# Discussion 7 - Hypothesis Testing, Total Variation Distance, and Permutation Testing

## DSC 10, Summer 2024

### Agenda
- Review of concepts:
    - Hypothesis testing.
    - Total variation distance.
- Work in groups of 2-4 on practice problems covering these topics.
    - Available at [practice.dsc10.com](https://practice.dsc10.com/).
- All together, go over the ones people had the most trouble with at the end.

## Hypothesis Testing

### 1) Defining hypothesis testing

A hypothesis test chooses between two views (**hypotheses**) of how data were generated, based on data in a sample.
- Suppose you flip a coin 400 times and see 230 heads. You want to test between two viewpoints:
    - "The coin is fair" or "The coin is not fair"

The test picks the hypothesis that is better supported by the observed data.

### 2) Null and alternative hypotheses
- **Null hypothesis**: a well-defined probability model about how the data was generated.
    - "The coin is fair" - 0.5 probability for both heads and tails.
- **Alternative hypothesis**: a different view about how the data was generated.
    - "The coin is not fair" - not 0.5 probability for both heads and tails.

### 3) Test statistics

**Test statistic**: a single number that we will use to test which viewpoint the data better supports.
- Large values should side with one hypothesis.
- Small values should side with the other hypothesis.

Suppose we simulate flipping a coin 400 times. The $|\text{number of heads} - 200|$ is a valid test statistic:

- Smaller values (# heads is close to 200) support the hypothesis that the coin is fair.
- Larger values (# heads is far from 200) support the hypothesis that the coin is not fair. 

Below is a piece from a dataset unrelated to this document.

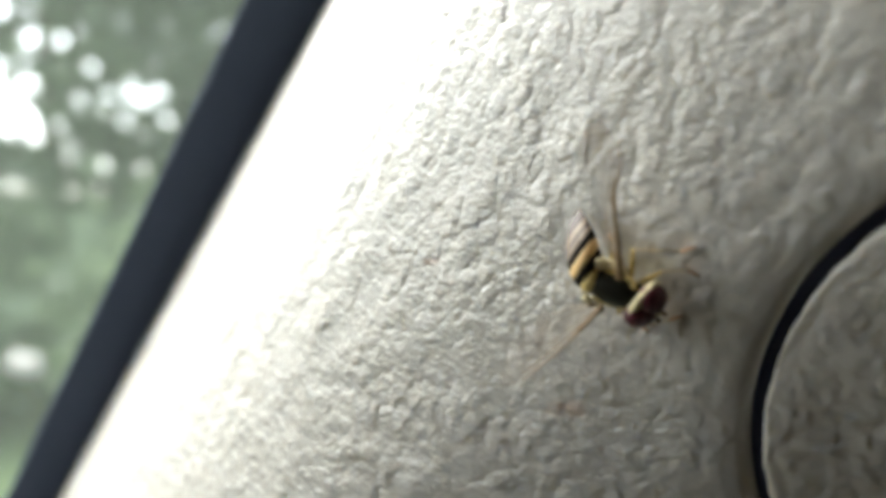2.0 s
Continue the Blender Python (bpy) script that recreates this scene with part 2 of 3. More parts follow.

**Observed statistic**: the test statistic evaluated on our observed data.

In [None]:
observed_stat = np.abs(230 - 200)
observed_stat

Our hypothesis test boils down to checking whether the observed statistic is a "typical value" to encounter if the null is true.

### 4) Simulation

Once we have established our null and alternative hypotheses and test statistic, we have the following structure for running a simulation for a hypothesis test:
1. Repeatedly generate samples under the assumption that the **null is true**.
1. For each sample, calculate a **test statistic**.

In [None]:
import numpy as np
np.random.multinomial(400, [0.5, 0.5])

In [None]:
results = np.array([])
for i in np.arange(10000):
    flips = np.random.multinomial(400, [0.5, 0.5])
    num_heads = flips[0]
    statistic = np.abs(num_heads - 200)
    results = np.append(results, statistic)

### 5) p-values

**p-value**: the probability under the null hypothesis that the test statistic is equal to the observed statistic or is even further in the direction of the alternative.

- After simulating many sample test statistics, we want to check whether the **observed statistic is a typical value** in the distribution of our test statistic.
- If the null is true, what is the chance of seeing an outcome at least as extreme as the observed statistic?

In [None]:
# rare to flip a fair coin 400 times and see 230 heads or more, 170 heads or less
np.count_nonzero(results >= observed_stat) / len(results)

In [None]:
# common to flip a fair coin 400 times and see 205 heads or more, 195 heads or less
np.count_nonzero(results >= 5) / len(results)

Conventionally, we use a significance level of 0.05, meaning:
- if the p-value is **above** the 0.05 cutoff, we **fail to reject the null hypothesis**.
- if the p-value is **below** the 0.05 cutoff, we **reject the null hypothesis**.

## Total Variation Distance

**Total Variation Distance (TVD)**: a test statistic that calculates the distance between two categorical distributions using the following formula:
- the sum of the absolute differences of their proportions, all divided by 2

In [None]:
fair_die = np.array([1/6, 1/6, 1/6, 1/6, 1/6, 1/6])
observed = np.array([10/60, 12/60, 8/60, 11/60, 9/60, 10/60])

abs_diff = np.abs(fair_die - observed)
tvd = np.sum(abs_diff) / 2
tvd

- TVD will be a number between 0 and 1. 
- The further the TVD is from 0, the more the observed distribution deviates from the expected, indicating the die may be biased.